-- start --
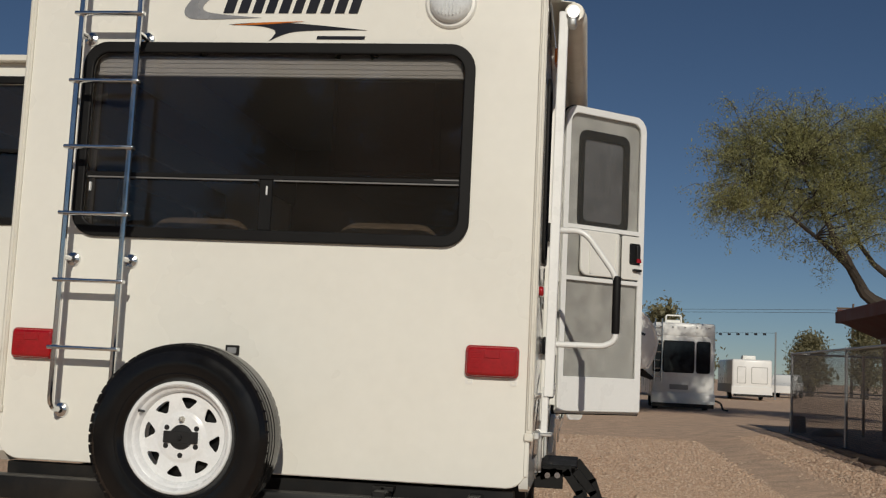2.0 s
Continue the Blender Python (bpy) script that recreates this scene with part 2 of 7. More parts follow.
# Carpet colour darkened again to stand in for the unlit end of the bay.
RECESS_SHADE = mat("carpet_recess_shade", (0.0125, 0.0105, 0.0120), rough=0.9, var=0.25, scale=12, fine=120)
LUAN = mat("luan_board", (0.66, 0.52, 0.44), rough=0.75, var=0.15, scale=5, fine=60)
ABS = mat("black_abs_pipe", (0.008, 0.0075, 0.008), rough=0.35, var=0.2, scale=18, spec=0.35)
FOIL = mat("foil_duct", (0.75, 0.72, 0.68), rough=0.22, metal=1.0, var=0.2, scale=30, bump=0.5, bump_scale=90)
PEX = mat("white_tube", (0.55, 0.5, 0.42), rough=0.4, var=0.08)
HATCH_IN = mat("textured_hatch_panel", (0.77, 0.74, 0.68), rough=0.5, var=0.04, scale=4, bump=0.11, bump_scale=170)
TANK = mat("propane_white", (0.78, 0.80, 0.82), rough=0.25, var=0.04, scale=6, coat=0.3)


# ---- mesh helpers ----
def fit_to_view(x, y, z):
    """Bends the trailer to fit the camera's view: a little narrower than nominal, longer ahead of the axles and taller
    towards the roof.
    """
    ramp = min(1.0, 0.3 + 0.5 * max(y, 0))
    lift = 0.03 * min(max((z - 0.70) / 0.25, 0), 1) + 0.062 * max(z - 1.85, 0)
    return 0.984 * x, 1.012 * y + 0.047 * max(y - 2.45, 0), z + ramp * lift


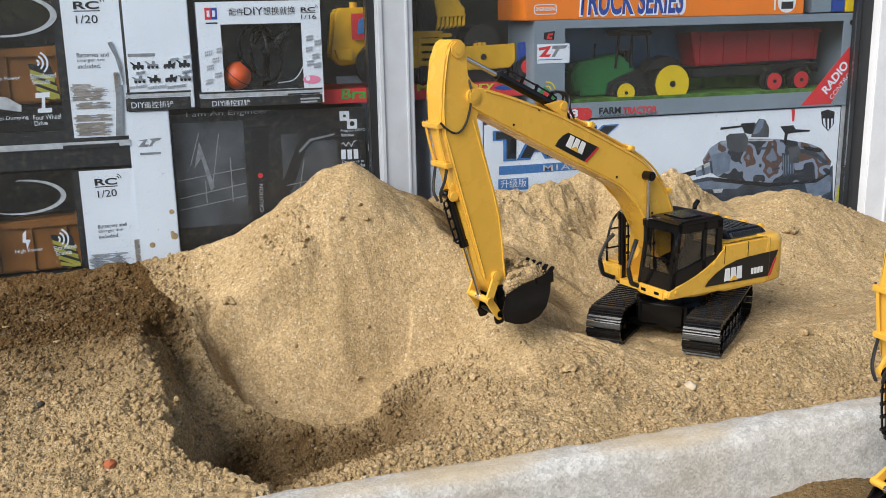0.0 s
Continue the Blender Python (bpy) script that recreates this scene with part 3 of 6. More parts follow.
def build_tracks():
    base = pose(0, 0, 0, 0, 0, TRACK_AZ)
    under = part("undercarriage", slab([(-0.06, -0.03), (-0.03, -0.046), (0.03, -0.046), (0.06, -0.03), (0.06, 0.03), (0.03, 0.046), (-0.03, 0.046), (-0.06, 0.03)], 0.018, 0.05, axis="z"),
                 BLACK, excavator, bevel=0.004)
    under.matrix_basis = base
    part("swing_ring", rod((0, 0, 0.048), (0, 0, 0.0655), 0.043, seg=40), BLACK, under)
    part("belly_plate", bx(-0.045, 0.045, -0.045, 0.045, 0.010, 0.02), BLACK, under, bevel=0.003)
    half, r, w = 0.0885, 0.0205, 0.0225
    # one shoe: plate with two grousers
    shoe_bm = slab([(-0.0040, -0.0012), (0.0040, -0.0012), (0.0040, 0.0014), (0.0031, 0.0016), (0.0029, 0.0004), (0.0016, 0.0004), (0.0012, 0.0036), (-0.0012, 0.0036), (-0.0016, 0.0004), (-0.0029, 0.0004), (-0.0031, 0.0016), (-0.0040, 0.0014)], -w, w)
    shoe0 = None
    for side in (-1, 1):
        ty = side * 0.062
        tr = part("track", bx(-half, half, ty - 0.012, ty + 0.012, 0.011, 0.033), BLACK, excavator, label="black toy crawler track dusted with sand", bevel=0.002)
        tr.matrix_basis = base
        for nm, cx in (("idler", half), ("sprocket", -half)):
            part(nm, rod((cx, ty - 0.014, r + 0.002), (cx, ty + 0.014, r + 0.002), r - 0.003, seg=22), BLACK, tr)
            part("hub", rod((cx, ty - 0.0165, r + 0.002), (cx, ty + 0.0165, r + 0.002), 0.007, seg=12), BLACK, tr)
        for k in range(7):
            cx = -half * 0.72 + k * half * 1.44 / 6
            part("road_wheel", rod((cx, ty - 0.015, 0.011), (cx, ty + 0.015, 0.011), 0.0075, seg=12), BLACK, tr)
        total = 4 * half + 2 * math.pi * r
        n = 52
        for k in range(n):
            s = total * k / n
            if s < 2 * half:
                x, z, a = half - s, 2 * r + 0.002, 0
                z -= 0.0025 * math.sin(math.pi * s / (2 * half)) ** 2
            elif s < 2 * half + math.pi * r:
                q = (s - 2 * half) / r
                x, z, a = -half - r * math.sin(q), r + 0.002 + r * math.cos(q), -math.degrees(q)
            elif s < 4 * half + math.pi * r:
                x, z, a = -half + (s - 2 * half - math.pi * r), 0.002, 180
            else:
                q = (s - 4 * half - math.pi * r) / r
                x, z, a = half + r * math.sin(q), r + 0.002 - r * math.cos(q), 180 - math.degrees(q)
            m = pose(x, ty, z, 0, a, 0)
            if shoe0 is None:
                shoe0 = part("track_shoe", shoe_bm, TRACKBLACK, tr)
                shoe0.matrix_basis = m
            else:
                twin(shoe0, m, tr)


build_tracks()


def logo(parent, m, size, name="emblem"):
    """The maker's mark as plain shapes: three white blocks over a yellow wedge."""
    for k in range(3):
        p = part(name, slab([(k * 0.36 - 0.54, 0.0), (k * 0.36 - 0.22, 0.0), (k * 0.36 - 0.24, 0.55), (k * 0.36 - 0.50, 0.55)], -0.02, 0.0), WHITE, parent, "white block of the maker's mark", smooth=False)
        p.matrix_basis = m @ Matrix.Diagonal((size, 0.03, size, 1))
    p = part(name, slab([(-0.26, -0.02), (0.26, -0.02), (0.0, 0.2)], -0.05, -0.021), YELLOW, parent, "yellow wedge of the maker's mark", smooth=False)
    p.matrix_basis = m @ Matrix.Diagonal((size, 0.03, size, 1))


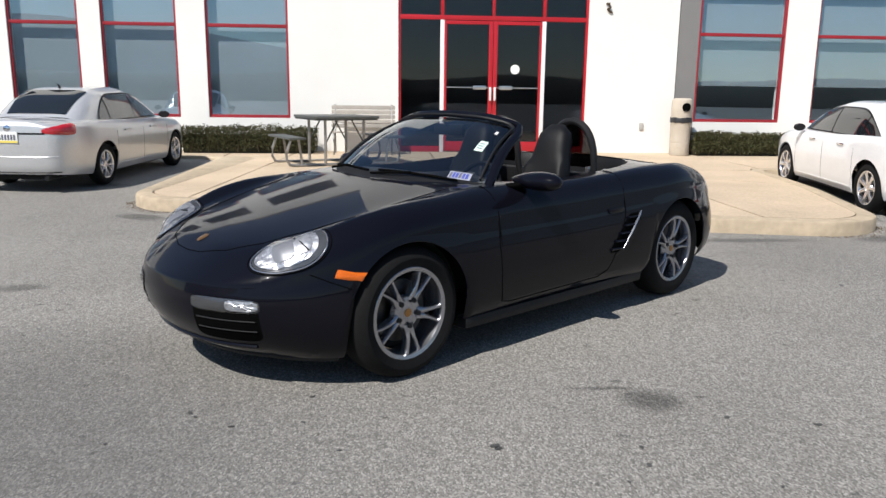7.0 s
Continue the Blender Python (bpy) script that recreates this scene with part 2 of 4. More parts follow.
-- end --
**TASK OBJECTIVE**
Write out again every line above exactly as given; the pictures do not belong in the copy.

**EXERCISE SOLUTION**
2.0 s
Continue the Blender Python (bpy) script that recreates this scene with part 2 of 7. More parts follow.
# Carpet colour darkened again to stand in for the unlit end of the bay.
RECESS_SHADE = mat("carpet_recess_shade", (0.0125, 0.0105, 0.0120), rough=0.9, var=0.25, scale=12, fine=120)
LUAN = mat("luan_board", (0.66, 0.52, 0.44), rough=0.75, var=0.15, scale=5, fine=60)
ABS = mat("black_abs_pipe", (0.008, 0.0075, 0.008), rough=0.35, var=0.2, scale=18, spec=0.35)
FOIL = mat("foil_duct", (0.75, 0.72, 0.68), rough=0.22, metal=1.0, var=0.2, scale=30, bump=0.5, bump_scale=90)
PEX = mat("white_tube", (0.55, 0.5, 0.42), rough=0.4, var=0.08)
HATCH_IN = mat("textured_hatch_panel", (0.77, 0.74, 0.68), rough=0.5, var=0.04, scale=4, bump=0.11, bump_scale=170)
TANK = mat("propane_white", (0.78, 0.80, 0.82), rough=0.25, var=0.04, scale=6, coat=0.3)


# ---- mesh helpers ----
def fit_to_view(x, y, z):
    """Bends the trailer to fit the camera's view: a little narrower than nominal, longer ahead of the axles and taller
    towards the roof.
    """
    ramp = min(1.0, 0.3 + 0.5 * max(y, 0))
    lift = 0.03 * min(max((z - 0.70) / 0.25, 0), 1) + 0.062 * max(z - 1.85, 0)
    return 0.984 * x, 1.012 * y + 0.047 * max(y - 2.45, 0), z + ramp * lift


0.0 s
Continue the Blender Python (bpy) script that recreates this scene with part 3 of 6. More parts follow.
def build_tracks():
    base = pose(0, 0, 0, 0, 0, TRACK_AZ)
    under = part("undercarriage", slab([(-0.06, -0.03), (-0.03, -0.046), (0.03, -0.046), (0.06, -0.03), (0.06, 0.03), (0.03, 0.046), (-0.03, 0.046), (-0.06, 0.03)], 0.018, 0.05, axis="z"),
                 BLACK, excavator, bevel=0.004)
    under.matrix_basis = base
    part("swing_ring", rod((0, 0, 0.048), (0, 0, 0.0655), 0.043, seg=40), BLACK, under)
    part("belly_plate", bx(-0.045, 0.045, -0.045, 0.045, 0.010, 0.02), BLACK, under, bevel=0.003)
    half, r, w = 0.0885, 0.0205, 0.0225
    # one shoe: plate with two grousers
    shoe_bm = slab([(-0.0040, -0.0012), (0.0040, -0.0012), (0.0040, 0.0014), (0.0031, 0.0016), (0.0029, 0.0004), (0.0016, 0.0004), (0.0012, 0.0036), (-0.0012, 0.0036), (-0.0016, 0.0004), (-0.0029, 0.0004), (-0.0031, 0.0016), (-0.0040, 0.0014)], -w, w)
    shoe0 = None
    for side in (-1, 1):
        ty = side * 0.062
        tr = part("track", bx(-half, half, ty - 0.012, ty + 0.012, 0.011, 0.033), BLACK, excavator, label="black toy crawler track dusted with sand", bevel=0.002)
        tr.matrix_basis = base
        for nm, cx in (("idler", half), ("sprocket", -half)):
            part(nm, rod((cx, ty - 0.014, r + 0.002), (cx, ty + 0.014, r + 0.002), r - 0.003, seg=22), BLACK, tr)
            part("hub", rod((cx, ty - 0.0165, r + 0.002), (cx, ty + 0.0165, r + 0.002), 0.007, seg=12), BLACK, tr)
        for k in range(7):
            cx = -half * 0.72 + k * half * 1.44 / 6
            part("road_wheel", rod((cx, ty - 0.015, 0.011), (cx, ty + 0.015, 0.011), 0.0075, seg=12), BLACK, tr)
        total = 4 * half + 2 * math.pi * r
        n = 52
        for k in range(n):
            s = total * k / n
            if s < 2 * half:
                x, z, a = half - s, 2 * r + 0.002, 0
                z -= 0.0025 * math.sin(math.pi * s / (2 * half)) ** 2
            elif s < 2 * half + math.pi * r:
                q = (s - 2 * half) / r
                x, z, a = -half - r * math.sin(q), r + 0.002 + r * math.cos(q), -math.degrees(q)
            elif s < 4 * half + math.pi * r:
                x, z, a = -half + (s - 2 * half - math.pi * r), 0.002, 180
            else:
                q = (s - 4 * half - math.pi * r) / r
                x, z, a = half + r * math.sin(q), r + 0.002 - r * math.cos(q), 180 - math.degrees(q)
            m = pose(x, ty, z, 0, a, 0)
            if shoe0 is None:
                shoe0 = part("track_shoe", shoe_bm, TRACKBLACK, tr)
                shoe0.matrix_basis = m
            else:
                twin(shoe0, m, tr)


build_tracks()


def logo(parent, m, size, name="emblem"):
    """The maker's mark as plain shapes: three white blocks over a yellow wedge."""
    for k in range(3):
        p = part(name, slab([(k * 0.36 - 0.54, 0.0), (k * 0.36 - 0.22, 0.0), (k * 0.36 - 0.24, 0.55), (k * 0.36 - 0.50, 0.55)], -0.02, 0.0), WHITE, parent, "white block of the maker's mark", smooth=False)
        p.matrix_basis = m @ Matrix.Diagonal((size, 0.03, size, 1))
    p = part(name, slab([(-0.26, -0.02), (0.26, -0.02), (0.0, 0.2)], -0.05, -0.021), YELLOW, parent, "yellow wedge of the maker's mark", smooth=False)
    p.matrix_basis = m @ Matrix.Diagonal((size, 0.03, size, 1))


7.0 s
Continue the Blender Python (bpy) script that recreates this scene with part 2 of 4. More parts follow.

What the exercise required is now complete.